ANZ Bank (ANZ) – Share price October 8 – $29.50. Share price 26 October – $27.00

Fletcher Building (FBU) – Share price October 8 – $6.29. Share price 26 October – $5.74

Auckland Airport (AIA) – Share price 8 October – $7.265. Share price 26 October – $6.885

Z Energy (ZEL) – Share price October 8 – $6.99. Share price 26 October – $5.94

Z Energy’s price has fallen about 15%, but then the ANZ Bank’s share price has dropped about 9% and she hasn’t said anything about the ANZ so far.

So there is no reason to claim that since the prime minister has threatened oil companies with regulation that this has had a significant effect on the share price. Markets are fickle indeed, but there is no logical correlation here. We are in a bear market. Incidentally, it might be considered a good time to buy.

Heather du Plessis Allen waded in on the subject on Friday morning, demonstrating her ignorance on the subject as well. First, she echoed the theory that Jacinda had influenced the share price when there is no real evidence of it. If she had acknowledged the current market adjustment, but said that Z Energy Ltd’s share price fall was significantly higher than all the others (and I cannot confirm that, as I have not done sufficient research and have only taken a small sample of stock prices above), then she may have had a point but Heather, in her ignorance, went one step further . She went on to say that ‘we’ own Z Energy Ltd. Unless she is a major shareholder herself, and is not letting on, I think it is reasonable to assume that, by ‘we’, she means New Zealand citizens.

Wrong Heather. So very wrong.

The shareholders of Z Energy Limited own Z Energy Ltd. It is a public company, not government owned, and therefore it does not belong to the New Zealand populace. Just to rub salt in the wound, Heather, it is likely that a fair chunk of Z Energy Ltd’s owners are offshore.
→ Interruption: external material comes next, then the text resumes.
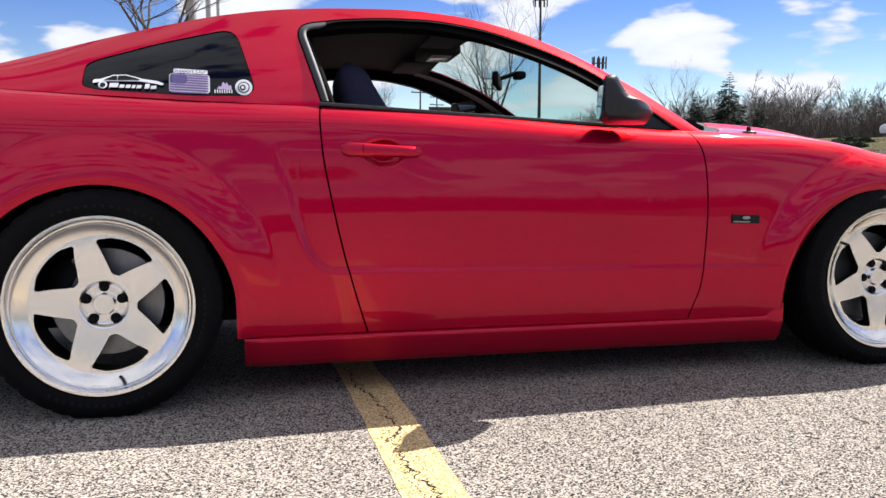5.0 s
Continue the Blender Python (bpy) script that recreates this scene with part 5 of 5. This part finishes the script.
# door handle
for flip in (0, 1):
    bm = bmesh.new()
    xs = np.linspace(0.722, 0.980, 16)
    rings = []
    for i, x in enumerate(xs):
        t = i / 15
        half = 0.0235 * (1 - 0.28 * t) * math.sin(math.pi * min(1, 0.40 + t * 7) / 2) * math.sin(math.pi * min(1, 0.40 + (1 - t) * 7) / 2)
        yc = surface(x, 0.802) if abs(x - 0.858) > 0.08 else surface(0.76, 0.802)
        z = 0.802 - 0.010 * t
        out = 0.026 * math.sin(math.pi * min(1, 0.2 + t * 3.5) / 2) * math.sin(math.pi * min(1, 0.2 + (1 - t) * 3.5) / 2)
        rings.append([bm.verts.new((x, (yc - out + 0.009 + 0.010 * math.cos(a)) if not flip else 2 * YC - (yc - out + 0.009 + 0.010 * math.cos(a)), z + half * math.sin(a))) for a in np.linspace(0, 2 * math.pi, 12, endpoint=False)])
    for a, b in zip(rings, rings[1:]):
        for k in range(12):
            bm.faces.new((a[k], a[(k + 1) % 12], b[(k + 1) % 12], b[k]))
    bm.faces.new(rings[0])
    bm.faces.new(rings[-1])
    handle = part("door_handle", bm, PAINT, car, "body-coloured pull handle")
    for x0, r in ((0.735, 0.012), (0.965, 0.010)):
        bm = bmesh.new()
        y0 = surface(x0, 0.80)
        pts = ((x0, y0 + 0.01, 0.80), (x0, y0 - 0.016, 0.80))
        if flip:
            pts = tuple((p[0], 2 * YC - p[1], p[2]) for p in pts)
        add_tube(bm, pts[0], pts[1], r, r, 12)
        part("handle_foot", bm, PAINT, handle)
bm = bmesh.new()
add_box(bm, (0.7880, surface(0.775, 0.80) - 0.0285, 0.784), (0.7895, surface(0.775, 0.80) - 0.012, 0.818))
part("handle_joint", bm, RUBBER, car, "dark joint line in the handle", smooth=False)

# fender badge, drawn as plain shapes
badge = decal("fender_badge", [(2.104, 0.572), (2.216, 0.568), (2.216, 0.538), (2.104, 0.541)], 0.004, BLACK_PLASTIC, car, "black badge plate", 0.004)
decal("badge_oval", [(2.160 + 0.016 * math.cos(a), 0.5600 + 0.006 * math.sin(a)) for a in np.linspace(0, 2 * math.pi, 20, endpoint=False)], 0.007, STEEL, badge, "plain silver oval", 0.003)
decal("badge_bar", [(2.108, 0.5485), (2.176, 0.5465), (2.176, 0.5425), (2.108, 0.5445)], 0.0055, STEEL, badge, "plain grey bar", 0.002)

# quarter window stickers
def glass_face(out):
    def at(u, z):
        zb, zr = shoulder(u) - 0.006, rail_z(u)
        s = np.clip((z - zb) / (zr - zb), 0, 1)
        for _ in range(4):
            p = house(u, s)
            s = s + (z - p[..., 2]) / (zr - zb)
        return np.stack((u, p[..., 1] + 0.004 - out, z), -1)
    return at


pane = quarter_glass[0]


def sticker(name, poly, out, mat, parent=pane, label=""):
    p = np.array(poly)
    fine = float(np.clip((p.max(0) - p.min(0)).min() / 7, 0.0012, 0.006))
    return decal(name, poly, 0, mat, parent, label, fine, glass_face(out * 1.5 + 0.003), 0.001)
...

The value of Z Energy Ltd is affected by a number of things, and high oil prices may well be one of them. Threats of regulation may be another, but the prospect of that is some way off. What is really worrying though is how journalists just shoot their mouths off on the subject without any concept of what they are talking about. That in itself could cause damage to a company when there is no truth to it at all.